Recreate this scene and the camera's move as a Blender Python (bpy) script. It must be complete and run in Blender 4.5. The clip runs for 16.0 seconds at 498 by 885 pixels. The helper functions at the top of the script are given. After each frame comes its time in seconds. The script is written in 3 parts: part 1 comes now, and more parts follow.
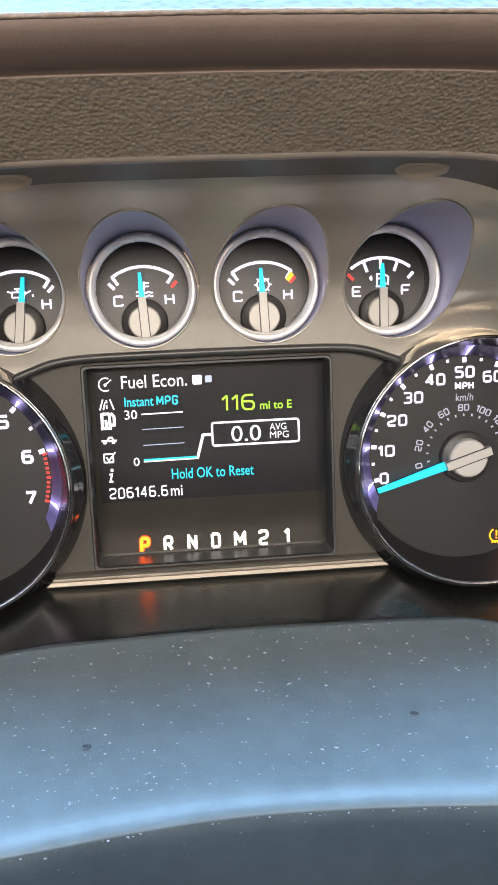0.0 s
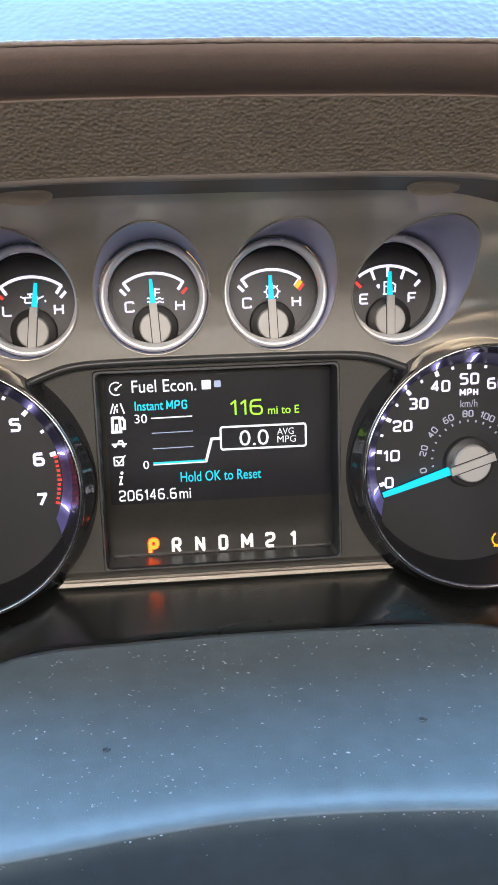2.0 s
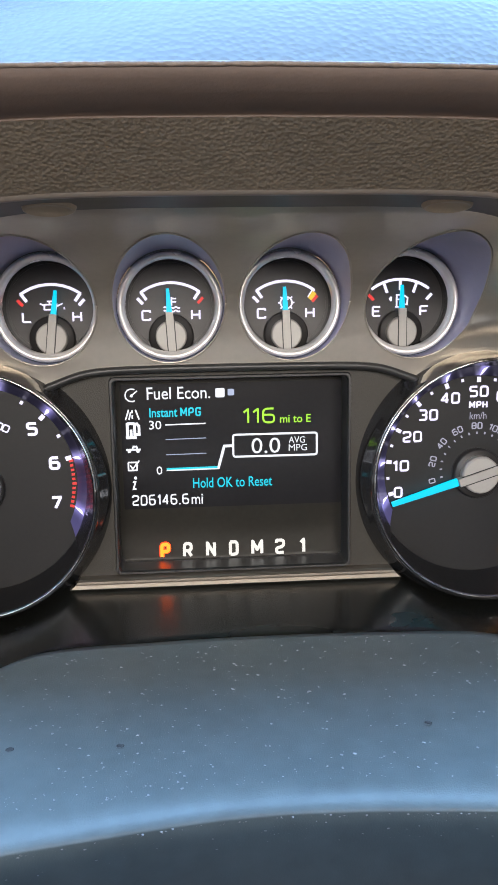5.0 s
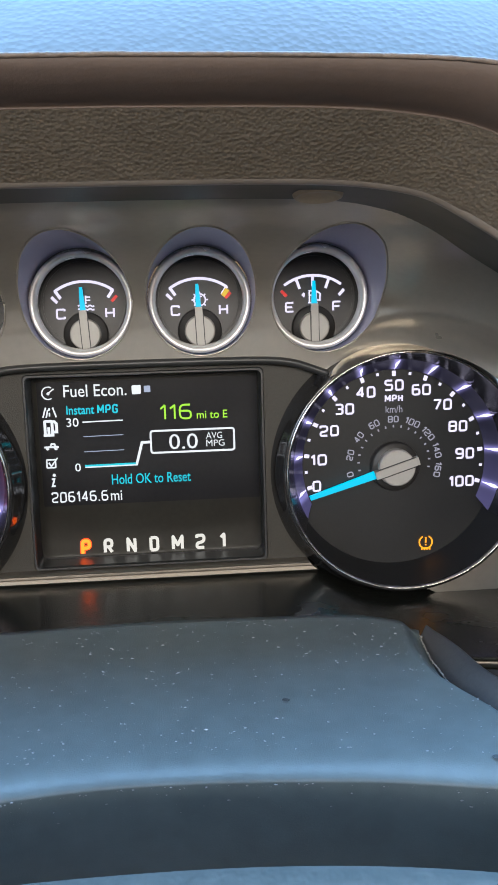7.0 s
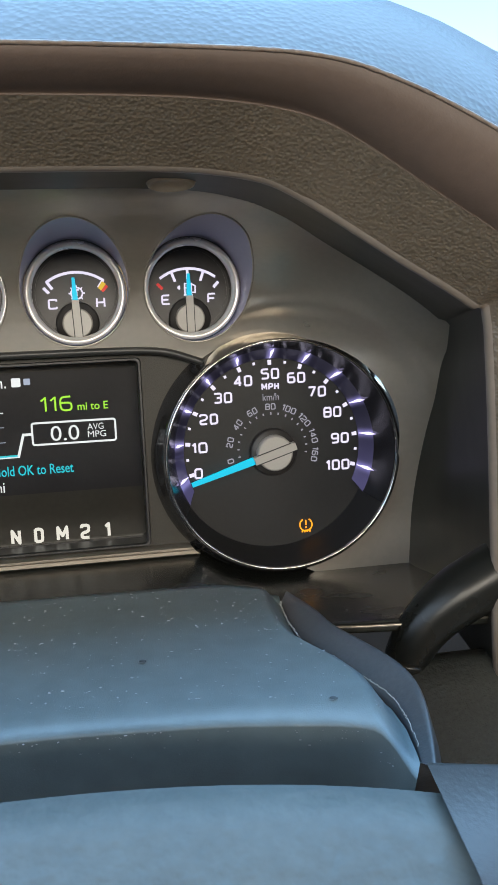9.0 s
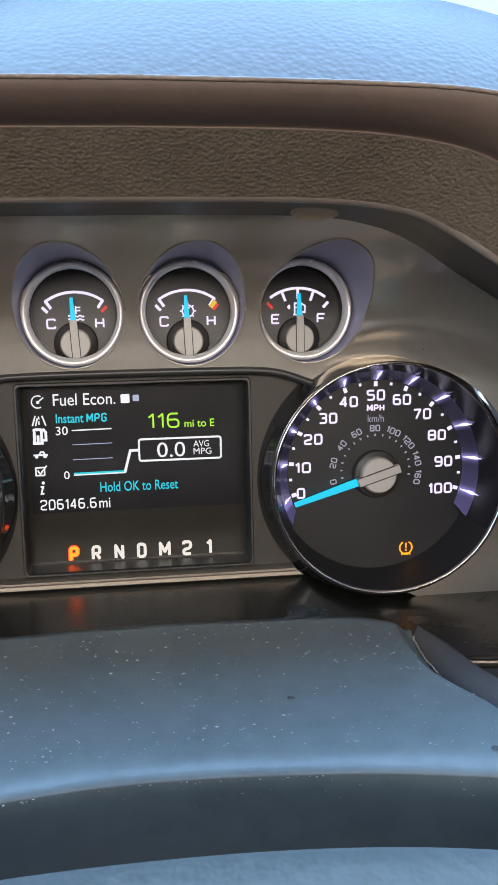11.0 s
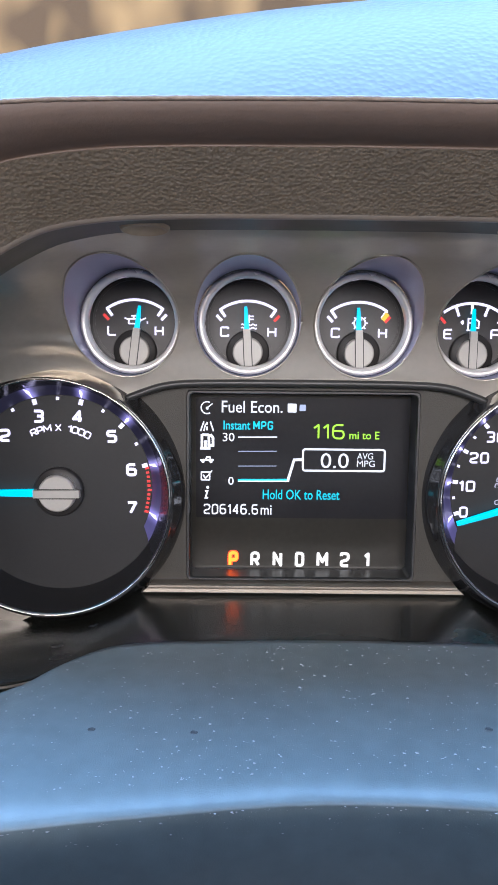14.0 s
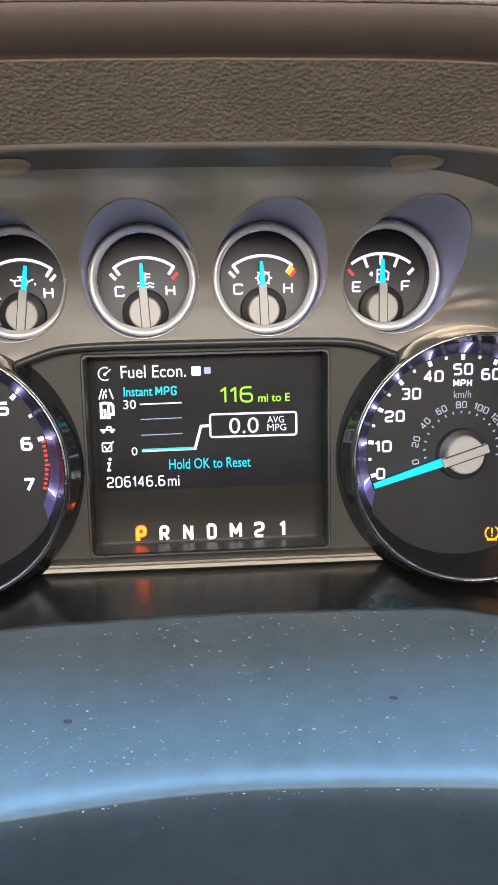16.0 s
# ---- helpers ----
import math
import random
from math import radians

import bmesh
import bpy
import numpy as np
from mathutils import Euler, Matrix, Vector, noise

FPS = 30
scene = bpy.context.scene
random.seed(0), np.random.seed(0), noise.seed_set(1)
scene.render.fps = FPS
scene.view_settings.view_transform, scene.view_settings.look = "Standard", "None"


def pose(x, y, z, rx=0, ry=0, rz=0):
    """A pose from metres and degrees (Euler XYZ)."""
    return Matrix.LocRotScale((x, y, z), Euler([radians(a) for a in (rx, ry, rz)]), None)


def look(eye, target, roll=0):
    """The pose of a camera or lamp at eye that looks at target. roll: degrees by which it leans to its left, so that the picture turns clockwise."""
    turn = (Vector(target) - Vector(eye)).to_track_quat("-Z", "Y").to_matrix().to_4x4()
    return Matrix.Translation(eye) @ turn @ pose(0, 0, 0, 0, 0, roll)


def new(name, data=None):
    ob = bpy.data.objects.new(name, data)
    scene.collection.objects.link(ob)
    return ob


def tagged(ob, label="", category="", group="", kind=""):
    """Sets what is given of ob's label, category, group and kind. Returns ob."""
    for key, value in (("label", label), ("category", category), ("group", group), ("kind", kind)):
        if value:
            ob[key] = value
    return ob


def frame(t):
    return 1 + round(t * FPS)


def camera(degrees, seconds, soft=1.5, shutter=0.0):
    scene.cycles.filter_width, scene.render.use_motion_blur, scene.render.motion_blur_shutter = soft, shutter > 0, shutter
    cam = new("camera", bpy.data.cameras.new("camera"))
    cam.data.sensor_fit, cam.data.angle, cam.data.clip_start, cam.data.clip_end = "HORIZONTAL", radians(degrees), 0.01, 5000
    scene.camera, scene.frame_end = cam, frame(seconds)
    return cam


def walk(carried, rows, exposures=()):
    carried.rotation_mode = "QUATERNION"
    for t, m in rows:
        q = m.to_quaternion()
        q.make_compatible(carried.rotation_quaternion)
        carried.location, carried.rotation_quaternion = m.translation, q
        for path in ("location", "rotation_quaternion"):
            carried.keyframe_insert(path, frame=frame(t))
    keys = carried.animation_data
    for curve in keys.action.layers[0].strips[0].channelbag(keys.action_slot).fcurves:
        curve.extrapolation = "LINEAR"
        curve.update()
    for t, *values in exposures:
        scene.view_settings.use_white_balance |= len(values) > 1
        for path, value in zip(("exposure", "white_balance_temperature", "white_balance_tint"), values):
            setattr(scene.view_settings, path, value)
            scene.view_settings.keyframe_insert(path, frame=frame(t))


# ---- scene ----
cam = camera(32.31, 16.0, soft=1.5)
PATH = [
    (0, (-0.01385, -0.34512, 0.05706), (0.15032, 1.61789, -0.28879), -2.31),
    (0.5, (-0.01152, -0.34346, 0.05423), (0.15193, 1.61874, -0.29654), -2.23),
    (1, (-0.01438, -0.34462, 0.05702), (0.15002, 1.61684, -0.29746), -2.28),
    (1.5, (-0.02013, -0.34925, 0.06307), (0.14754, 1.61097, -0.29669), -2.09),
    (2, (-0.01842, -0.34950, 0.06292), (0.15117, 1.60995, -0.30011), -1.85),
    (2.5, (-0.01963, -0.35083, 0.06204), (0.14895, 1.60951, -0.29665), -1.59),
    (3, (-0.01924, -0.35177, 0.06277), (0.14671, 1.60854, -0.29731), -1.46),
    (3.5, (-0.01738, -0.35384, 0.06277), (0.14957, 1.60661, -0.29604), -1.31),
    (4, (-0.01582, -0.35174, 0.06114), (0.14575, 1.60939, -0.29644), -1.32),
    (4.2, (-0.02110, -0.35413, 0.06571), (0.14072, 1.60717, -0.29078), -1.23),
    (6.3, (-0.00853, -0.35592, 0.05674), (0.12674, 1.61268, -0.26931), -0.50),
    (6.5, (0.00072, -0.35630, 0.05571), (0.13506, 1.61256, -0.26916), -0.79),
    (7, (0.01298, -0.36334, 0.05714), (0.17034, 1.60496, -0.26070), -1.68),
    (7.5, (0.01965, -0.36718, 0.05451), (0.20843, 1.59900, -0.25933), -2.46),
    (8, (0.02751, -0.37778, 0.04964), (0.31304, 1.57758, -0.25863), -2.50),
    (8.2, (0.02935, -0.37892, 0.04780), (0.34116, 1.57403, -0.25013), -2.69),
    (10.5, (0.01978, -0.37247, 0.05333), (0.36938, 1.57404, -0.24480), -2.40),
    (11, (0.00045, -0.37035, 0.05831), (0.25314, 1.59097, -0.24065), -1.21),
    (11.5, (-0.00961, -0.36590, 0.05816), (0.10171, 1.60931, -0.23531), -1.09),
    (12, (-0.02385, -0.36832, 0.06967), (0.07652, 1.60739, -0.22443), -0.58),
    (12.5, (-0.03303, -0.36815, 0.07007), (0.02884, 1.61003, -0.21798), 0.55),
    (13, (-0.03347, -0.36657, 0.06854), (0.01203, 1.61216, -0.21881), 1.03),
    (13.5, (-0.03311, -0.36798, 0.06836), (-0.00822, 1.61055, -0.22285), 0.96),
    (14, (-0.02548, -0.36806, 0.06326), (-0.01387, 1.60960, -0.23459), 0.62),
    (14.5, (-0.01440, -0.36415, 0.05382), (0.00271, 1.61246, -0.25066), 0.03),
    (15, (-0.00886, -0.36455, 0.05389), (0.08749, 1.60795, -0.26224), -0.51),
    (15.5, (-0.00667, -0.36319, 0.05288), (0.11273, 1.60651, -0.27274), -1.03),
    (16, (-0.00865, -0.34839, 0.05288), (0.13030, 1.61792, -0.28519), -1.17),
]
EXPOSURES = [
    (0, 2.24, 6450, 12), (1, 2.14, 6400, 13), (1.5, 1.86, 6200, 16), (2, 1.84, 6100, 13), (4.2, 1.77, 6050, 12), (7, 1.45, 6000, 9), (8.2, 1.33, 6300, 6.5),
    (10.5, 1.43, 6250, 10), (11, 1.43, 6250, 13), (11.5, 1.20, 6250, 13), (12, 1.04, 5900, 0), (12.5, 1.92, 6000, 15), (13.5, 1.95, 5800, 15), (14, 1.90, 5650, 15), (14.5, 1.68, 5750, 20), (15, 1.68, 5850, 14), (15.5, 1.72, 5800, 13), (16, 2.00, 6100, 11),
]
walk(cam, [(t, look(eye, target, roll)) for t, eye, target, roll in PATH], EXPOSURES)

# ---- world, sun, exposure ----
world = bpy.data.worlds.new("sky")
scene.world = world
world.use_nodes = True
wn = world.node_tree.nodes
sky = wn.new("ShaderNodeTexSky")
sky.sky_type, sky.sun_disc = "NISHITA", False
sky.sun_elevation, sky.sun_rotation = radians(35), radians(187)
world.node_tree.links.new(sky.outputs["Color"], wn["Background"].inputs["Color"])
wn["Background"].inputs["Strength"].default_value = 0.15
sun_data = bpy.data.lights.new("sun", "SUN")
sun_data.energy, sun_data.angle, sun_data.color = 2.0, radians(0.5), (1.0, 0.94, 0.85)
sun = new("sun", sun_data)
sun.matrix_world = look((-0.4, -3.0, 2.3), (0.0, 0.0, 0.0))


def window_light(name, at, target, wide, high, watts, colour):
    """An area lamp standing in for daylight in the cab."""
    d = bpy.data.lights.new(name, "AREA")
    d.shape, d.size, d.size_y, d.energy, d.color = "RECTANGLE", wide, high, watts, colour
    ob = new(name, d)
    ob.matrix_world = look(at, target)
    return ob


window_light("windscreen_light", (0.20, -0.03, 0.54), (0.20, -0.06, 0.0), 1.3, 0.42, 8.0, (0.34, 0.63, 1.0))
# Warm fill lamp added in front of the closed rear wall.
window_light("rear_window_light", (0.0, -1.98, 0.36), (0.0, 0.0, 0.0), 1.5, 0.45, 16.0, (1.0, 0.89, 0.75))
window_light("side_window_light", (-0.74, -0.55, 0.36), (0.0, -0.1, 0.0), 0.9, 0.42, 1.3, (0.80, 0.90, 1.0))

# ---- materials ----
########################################
TASK TO CARRY OUT » How many of the lines above hold "given"? Answer with only the number.

RESULT OF THIS EXERCISE » 2